In the academic year 1996/97 I was running a module I had called "Postmodernism and Performance" and we were dealing with the book Masters of Deception (Quittner and Slatalla, 1995) about young computer hackers in America. We were using computers to hold online discussions and seminars and we developed and maintained a bulletin board where people invented identities and narratives. There was a heady mix of fact, fantasy and theory. It worked. It was motivating. Students were making terrific work on and through the system, sometimes manifest as site-specific events and live performances but heavily informed and energised by the computer community. It seemed too good to be true. We should use this kind of system with its promise of delivering text, image, sound, video and all kinds of teaching materials to deliver critical studies modules; we wanted to enter digital culture; we wanted to be able to continue the dialogue that was the basis of all work with our students. We'd called it Digital Dialogues. Everyone hated the title: we still do, but now we're stuck with it and worse, the whole faculty knows it as DD or even Diggidogs. Hint number one: naming a project is like naming a child. They have to live with it for the rest of their lives!

What was also alarming at this point to my colleagues was that most of them did not have a computer on their desks or even within reach. How could we attempt this complete reengineering of an undergraduate course in contemporary arts without access to computers ourselves and, more, without the skills that come from access and familiarity? This was addressed by a strategy to access more and more and better and better computers through means fair and foul. Even now, four years down the road, some of my colleagues still have bits of plastic on their desks that look like the dummy computers they use to decorate beech veneer workstations at IKEA. Another thing we didn't think about at the beginning, but which became highly significant, was the speed and specification of the machines being used. There is very little point in waiting for minutes for one piece of software to load or to access one web page: if you can't get the right kit for the job then the good work you do in design or in preparing teaching materials might go completely unappreciated. It is important to get each link in the chain right: the material is delivered through a desktop machine which has to have the right software, the right speed, memory, video screen and so on; browsers need the right plug-ins for the kind of media viewers you want to use; the connection between that desktop machine and the server needs to be fast; the server needs to be able to deal with the demands made on it by the numbers of students using the system; the link to the Internet needs to be fast if you are building in a concept such as the 'library without walls' (which is to say your in-house electronic library and the internet becoming seamlessly connected research resources).

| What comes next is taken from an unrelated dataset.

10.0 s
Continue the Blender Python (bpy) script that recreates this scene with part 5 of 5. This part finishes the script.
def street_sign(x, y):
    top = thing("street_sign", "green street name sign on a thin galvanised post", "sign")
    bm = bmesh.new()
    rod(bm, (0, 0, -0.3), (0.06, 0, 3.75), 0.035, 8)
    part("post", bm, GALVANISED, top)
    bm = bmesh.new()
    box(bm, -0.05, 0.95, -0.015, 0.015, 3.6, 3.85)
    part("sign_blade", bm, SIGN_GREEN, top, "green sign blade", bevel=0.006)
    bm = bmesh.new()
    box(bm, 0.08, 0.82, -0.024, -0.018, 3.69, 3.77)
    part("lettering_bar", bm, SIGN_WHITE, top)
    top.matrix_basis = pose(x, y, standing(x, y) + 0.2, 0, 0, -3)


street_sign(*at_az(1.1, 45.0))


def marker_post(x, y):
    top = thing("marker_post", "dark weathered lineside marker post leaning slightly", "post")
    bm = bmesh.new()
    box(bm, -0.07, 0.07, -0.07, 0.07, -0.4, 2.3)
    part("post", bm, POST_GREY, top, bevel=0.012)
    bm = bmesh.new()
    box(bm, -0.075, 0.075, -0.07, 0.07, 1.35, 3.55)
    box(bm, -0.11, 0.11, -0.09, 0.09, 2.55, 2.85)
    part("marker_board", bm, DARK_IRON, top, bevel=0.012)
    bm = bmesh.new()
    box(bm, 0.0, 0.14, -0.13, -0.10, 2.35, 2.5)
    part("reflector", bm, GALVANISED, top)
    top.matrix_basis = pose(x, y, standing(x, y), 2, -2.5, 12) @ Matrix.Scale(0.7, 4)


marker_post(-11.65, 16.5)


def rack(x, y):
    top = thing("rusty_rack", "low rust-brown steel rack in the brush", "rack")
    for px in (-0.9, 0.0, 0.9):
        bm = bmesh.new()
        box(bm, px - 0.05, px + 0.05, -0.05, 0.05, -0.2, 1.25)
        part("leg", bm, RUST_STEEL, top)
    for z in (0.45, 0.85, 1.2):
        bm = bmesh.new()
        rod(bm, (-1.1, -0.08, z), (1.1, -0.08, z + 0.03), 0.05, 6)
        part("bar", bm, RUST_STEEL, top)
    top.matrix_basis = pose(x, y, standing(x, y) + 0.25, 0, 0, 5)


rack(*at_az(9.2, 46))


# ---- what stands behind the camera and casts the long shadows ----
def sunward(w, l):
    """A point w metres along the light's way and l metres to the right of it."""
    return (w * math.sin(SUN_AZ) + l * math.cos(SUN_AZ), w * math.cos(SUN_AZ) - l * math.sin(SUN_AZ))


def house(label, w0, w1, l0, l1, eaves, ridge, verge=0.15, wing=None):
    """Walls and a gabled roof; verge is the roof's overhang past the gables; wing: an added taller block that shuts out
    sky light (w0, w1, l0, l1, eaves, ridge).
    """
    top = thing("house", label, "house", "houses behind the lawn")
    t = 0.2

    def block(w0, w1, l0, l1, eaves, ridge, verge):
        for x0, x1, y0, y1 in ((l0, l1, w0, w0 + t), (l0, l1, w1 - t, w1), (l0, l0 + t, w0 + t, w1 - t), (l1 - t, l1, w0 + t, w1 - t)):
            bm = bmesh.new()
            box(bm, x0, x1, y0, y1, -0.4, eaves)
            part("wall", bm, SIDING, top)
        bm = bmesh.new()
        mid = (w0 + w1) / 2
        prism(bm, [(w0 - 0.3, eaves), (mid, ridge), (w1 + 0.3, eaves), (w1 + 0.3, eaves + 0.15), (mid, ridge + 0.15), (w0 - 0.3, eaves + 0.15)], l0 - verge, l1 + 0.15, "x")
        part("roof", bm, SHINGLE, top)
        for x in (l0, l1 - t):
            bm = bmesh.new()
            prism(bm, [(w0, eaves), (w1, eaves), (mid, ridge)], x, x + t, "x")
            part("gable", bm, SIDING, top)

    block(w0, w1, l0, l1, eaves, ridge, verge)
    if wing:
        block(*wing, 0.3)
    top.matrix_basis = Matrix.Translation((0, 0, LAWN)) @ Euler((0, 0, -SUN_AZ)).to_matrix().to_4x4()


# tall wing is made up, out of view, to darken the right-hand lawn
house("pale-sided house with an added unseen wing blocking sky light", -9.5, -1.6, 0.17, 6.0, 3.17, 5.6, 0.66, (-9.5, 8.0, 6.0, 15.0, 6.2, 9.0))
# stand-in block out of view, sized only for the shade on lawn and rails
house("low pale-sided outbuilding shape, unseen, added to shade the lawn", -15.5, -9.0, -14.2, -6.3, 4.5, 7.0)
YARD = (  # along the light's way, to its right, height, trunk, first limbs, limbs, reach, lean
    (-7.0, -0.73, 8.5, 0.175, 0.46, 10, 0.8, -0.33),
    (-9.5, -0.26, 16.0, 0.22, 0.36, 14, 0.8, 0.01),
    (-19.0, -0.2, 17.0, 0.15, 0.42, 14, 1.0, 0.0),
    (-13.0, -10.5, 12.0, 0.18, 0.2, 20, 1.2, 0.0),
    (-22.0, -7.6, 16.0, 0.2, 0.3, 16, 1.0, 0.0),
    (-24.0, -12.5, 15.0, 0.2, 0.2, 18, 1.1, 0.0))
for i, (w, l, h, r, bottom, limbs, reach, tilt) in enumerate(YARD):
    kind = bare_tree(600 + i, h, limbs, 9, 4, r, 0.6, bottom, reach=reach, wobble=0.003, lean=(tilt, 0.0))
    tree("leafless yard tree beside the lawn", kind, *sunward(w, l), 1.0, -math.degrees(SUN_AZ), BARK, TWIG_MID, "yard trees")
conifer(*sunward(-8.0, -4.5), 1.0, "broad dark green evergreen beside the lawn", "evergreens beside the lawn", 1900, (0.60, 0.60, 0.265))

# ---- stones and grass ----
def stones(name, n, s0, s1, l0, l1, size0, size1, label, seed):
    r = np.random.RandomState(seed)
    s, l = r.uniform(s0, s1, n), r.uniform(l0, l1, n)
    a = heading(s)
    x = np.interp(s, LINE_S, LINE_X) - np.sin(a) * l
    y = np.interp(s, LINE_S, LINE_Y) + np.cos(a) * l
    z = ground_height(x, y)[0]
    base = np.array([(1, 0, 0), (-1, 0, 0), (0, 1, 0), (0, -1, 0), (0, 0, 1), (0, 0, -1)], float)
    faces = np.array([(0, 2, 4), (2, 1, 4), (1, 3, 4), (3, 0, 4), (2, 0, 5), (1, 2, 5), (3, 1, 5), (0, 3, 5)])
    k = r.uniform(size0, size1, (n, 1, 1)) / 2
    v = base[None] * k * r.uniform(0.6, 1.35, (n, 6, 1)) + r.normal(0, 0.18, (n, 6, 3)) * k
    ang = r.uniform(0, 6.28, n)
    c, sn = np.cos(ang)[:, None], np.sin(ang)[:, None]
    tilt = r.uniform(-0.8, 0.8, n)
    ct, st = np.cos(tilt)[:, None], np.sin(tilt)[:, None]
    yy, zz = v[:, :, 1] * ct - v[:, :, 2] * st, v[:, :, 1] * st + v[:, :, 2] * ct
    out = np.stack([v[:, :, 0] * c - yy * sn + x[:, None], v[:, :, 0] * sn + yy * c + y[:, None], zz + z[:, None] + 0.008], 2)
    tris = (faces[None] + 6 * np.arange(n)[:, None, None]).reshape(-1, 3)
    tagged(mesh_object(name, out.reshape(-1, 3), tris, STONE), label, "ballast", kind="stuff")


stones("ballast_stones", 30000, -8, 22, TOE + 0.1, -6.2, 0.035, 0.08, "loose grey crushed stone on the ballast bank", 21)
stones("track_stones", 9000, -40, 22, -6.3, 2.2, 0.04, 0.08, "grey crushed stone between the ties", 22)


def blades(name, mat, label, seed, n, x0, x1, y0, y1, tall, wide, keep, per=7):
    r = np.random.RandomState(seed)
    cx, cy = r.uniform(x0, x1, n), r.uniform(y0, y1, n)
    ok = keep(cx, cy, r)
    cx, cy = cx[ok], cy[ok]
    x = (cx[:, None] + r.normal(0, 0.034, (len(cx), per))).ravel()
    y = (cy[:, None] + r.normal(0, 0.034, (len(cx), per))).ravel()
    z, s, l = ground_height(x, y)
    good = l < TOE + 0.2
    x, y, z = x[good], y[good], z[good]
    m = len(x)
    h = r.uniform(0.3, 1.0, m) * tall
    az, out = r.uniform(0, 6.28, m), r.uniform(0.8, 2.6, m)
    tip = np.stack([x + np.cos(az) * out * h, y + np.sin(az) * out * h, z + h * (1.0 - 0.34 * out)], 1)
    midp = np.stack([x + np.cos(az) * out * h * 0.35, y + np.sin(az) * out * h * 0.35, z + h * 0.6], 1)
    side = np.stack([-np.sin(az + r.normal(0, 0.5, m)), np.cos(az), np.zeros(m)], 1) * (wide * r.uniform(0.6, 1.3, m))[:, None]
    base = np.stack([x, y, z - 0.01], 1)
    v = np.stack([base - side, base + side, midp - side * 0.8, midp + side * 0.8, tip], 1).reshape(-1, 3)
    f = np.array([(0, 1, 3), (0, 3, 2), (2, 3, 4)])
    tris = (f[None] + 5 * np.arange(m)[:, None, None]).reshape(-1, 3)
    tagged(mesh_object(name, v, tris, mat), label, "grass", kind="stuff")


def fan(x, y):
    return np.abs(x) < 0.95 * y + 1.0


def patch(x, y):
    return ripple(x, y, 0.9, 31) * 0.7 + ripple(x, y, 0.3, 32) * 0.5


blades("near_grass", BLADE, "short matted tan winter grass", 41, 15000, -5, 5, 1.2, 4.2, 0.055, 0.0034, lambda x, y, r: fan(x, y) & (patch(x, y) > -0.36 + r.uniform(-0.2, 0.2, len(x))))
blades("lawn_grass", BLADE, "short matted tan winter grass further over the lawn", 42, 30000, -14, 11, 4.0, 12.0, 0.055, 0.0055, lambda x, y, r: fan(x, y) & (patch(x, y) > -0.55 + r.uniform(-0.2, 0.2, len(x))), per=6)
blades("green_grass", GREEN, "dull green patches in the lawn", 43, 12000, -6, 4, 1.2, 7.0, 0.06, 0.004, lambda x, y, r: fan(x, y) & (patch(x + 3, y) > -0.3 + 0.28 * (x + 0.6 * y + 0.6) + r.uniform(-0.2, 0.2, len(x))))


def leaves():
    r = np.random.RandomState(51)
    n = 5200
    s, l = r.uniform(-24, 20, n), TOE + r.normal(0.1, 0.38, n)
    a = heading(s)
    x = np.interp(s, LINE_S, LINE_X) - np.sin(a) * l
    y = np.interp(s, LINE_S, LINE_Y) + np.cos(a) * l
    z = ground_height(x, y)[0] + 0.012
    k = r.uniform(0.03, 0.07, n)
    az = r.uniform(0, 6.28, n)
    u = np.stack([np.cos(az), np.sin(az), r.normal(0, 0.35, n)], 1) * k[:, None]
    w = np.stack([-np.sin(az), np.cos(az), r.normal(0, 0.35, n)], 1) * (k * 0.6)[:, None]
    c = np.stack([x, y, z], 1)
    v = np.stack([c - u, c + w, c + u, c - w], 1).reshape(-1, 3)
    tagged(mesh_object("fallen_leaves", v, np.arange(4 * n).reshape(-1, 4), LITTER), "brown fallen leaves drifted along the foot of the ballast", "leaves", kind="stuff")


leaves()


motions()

On the other hand it has been necessary to get on with the job in good faith and indeed the University's Computing Services, seeing our level of use, has subsequently provided suites of new PCs with excellent specs. A short-term ironic downside of that, however, was the rare event that initially the new specification was too high! So problems can arise when you least expect them. In this instance the server which had been identified for our use was now too old and slow for the new workstations, resulting in only a few students being able to log on at once: we had to move to another server with a bigger capacity 'pipe' linking it to the network. This is the kind of thing that really needs very careful pre-planning. Another problem of this kind that we encountered was designing on a Mac and then delivering on a PC: all kinds of things don't travel well from one platform to another (such as fonts) and you have to ensure that what you work hard to achieve on the design machine is what you are going to be able to deliver on the students' desktops.

Whilst my colleagues were alarmed at the prospect of having to come to terms with cyberhorror there was undoubtedly excitement about the work being done on the 'Postmods' module. The computer element allowed the students to be creative, to play, to improvise, to collaborate and also to think, to read to discuss (online) and to return to discussions again and again after reflection and to revise and rewrite and question. We had high hopes for Diggidogs if it could bring the same experience in the study of critical and cultural theory.

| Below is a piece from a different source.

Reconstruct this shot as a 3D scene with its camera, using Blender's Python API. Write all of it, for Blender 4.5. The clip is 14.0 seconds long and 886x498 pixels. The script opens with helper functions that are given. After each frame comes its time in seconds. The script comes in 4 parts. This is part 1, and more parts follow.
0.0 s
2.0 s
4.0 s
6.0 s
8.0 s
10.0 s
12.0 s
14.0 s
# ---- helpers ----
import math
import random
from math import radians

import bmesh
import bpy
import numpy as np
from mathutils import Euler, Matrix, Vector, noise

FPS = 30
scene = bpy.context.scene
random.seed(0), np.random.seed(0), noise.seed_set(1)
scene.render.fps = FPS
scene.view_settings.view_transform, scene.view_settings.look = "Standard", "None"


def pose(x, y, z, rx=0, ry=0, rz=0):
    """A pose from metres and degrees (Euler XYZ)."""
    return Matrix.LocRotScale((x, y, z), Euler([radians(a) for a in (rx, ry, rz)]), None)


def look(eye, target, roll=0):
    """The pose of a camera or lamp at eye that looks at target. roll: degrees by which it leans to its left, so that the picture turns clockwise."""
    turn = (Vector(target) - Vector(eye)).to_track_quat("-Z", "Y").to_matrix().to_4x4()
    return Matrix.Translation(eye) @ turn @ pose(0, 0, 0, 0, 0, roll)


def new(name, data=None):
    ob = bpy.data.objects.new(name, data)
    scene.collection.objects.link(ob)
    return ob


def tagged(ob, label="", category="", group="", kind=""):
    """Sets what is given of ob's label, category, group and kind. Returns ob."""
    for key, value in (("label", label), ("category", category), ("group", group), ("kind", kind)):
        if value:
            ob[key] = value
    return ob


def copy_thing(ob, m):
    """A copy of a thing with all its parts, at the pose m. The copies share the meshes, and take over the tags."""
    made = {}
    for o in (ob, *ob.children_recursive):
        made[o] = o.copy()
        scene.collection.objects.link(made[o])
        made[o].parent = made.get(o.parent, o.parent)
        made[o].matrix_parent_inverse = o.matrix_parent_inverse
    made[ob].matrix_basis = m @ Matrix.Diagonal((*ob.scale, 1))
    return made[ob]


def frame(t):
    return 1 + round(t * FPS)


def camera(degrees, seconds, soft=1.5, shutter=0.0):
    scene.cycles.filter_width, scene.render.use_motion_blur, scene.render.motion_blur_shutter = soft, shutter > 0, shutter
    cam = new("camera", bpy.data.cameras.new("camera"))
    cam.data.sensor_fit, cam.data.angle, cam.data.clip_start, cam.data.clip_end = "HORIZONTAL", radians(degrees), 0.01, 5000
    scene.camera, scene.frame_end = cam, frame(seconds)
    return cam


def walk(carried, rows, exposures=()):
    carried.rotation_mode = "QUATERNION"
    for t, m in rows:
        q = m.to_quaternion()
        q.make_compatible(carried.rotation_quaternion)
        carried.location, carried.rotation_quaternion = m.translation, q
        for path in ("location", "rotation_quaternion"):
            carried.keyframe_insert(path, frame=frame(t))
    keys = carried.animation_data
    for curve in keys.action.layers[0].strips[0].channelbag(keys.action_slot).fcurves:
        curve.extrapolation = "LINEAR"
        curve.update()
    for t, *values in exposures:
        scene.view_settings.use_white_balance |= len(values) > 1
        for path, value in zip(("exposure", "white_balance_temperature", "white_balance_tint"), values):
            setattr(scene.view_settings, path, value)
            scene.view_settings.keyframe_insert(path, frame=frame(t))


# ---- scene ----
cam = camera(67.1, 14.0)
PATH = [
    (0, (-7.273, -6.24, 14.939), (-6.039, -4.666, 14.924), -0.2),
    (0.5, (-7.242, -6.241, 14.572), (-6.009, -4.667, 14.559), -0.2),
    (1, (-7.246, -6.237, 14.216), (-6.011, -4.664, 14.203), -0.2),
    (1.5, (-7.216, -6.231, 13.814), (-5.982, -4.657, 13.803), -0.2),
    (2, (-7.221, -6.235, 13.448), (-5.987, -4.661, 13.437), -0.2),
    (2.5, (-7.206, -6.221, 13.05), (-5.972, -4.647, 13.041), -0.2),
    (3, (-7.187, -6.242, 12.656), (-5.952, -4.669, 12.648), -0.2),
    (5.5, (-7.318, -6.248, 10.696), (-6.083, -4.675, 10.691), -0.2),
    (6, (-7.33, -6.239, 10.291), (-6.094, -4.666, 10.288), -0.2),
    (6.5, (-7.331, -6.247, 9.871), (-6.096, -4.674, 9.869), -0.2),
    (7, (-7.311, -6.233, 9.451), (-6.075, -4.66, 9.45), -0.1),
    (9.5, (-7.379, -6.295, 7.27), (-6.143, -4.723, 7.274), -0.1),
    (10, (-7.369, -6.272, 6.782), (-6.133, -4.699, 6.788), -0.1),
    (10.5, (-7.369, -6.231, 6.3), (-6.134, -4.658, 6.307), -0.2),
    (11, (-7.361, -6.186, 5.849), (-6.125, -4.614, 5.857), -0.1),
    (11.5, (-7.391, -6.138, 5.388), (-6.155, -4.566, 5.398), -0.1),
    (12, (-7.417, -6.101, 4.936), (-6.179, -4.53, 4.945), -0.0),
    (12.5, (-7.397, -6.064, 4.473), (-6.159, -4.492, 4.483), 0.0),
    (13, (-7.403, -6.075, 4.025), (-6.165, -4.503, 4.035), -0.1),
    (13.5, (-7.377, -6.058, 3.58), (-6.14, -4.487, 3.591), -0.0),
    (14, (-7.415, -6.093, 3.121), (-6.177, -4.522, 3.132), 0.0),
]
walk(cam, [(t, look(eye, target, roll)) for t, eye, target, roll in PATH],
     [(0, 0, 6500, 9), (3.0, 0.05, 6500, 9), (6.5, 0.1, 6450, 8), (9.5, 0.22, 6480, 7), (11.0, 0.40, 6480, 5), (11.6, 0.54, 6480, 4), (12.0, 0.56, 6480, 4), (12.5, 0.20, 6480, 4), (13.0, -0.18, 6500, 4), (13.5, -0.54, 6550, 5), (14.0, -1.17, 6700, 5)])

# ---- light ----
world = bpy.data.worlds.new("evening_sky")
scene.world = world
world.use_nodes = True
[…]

We subsequently introduced VAXNOTES, the system we had first used on 'Postmods', as an online chat, seminar and tutorial system for third year students as a supplement to live seminars. We found, perhaps predictably, that the students who spoke less in class were very articulate and prolific online and that overall there was an altogether higher level of engagement with and analysis of theory because the students could take more time making their contributions and could return to issues after online sessions and develop or add to them.

Our project attracted a great deal of attention. Dr Hugh Miller, from our Faculty of Social Sciences, was researching 'net identity', precisely this creative aspect of invention in the process of writing online. He brought his enquiries to our work and developed ideas and strategies with the students. The Centre for Learning and Teaching became interested as they were in the process of developing teaching resources and new strategies for delivery as a result of which they offered us loads of really old equipment! But they did try to help! And at least they set us up to start scanning and working with more software with the students. They also helped us make a bid to a Staff Release Fund run by Staff Development which allowed me a day a week for a year with a group of three very active and aware graduates who worked with me on learning environment, networks, servers and the design of our web site. We had decided that DD would essentially be a web site which delivered the teaching and learning materials and we really explored the nature of play in cyberspace, linking that with evolving design concepts and to the notion that students really should be able to customise their own online learning environment. Two elements in the design which we felt worked well and appealed to students were using the London Underground map as the basis for the site design of our 'Structuralism and Semiotics' modules and to have little witty animated gifs (such as one of Freud reading in his garden on the navigation page of our 'Psychoanalysis' section and a great image of Elvis on a ground of pink in the Popular Culture area!).

We spent months researching different methods of prompting the reader to think: exercises which would reinforce good academic practices such as précising and structured essay writing but also rigorous analytic thinking. We identified many texts that would provide the 'reader' for the project and sketched out the whole of the critical studies modules from year one through to the third year dissertation. At that time this of course was being delivered through the conventional lecture seminar formula but, as the whole staff team became more involved, this had the effect of enhancing the role of critical theory across the course and providing an underpinning. It's also to be hoped that our students did become better at thinking and using concepts as material in their art making.

So we continued with our experiments in DD because by then we believed that it was our responsibility to give our students a good 'digital education' in preparation for the world they would be leaving us to enter. Besides which, by this time, we were all nerds anyway and liked playing with computers!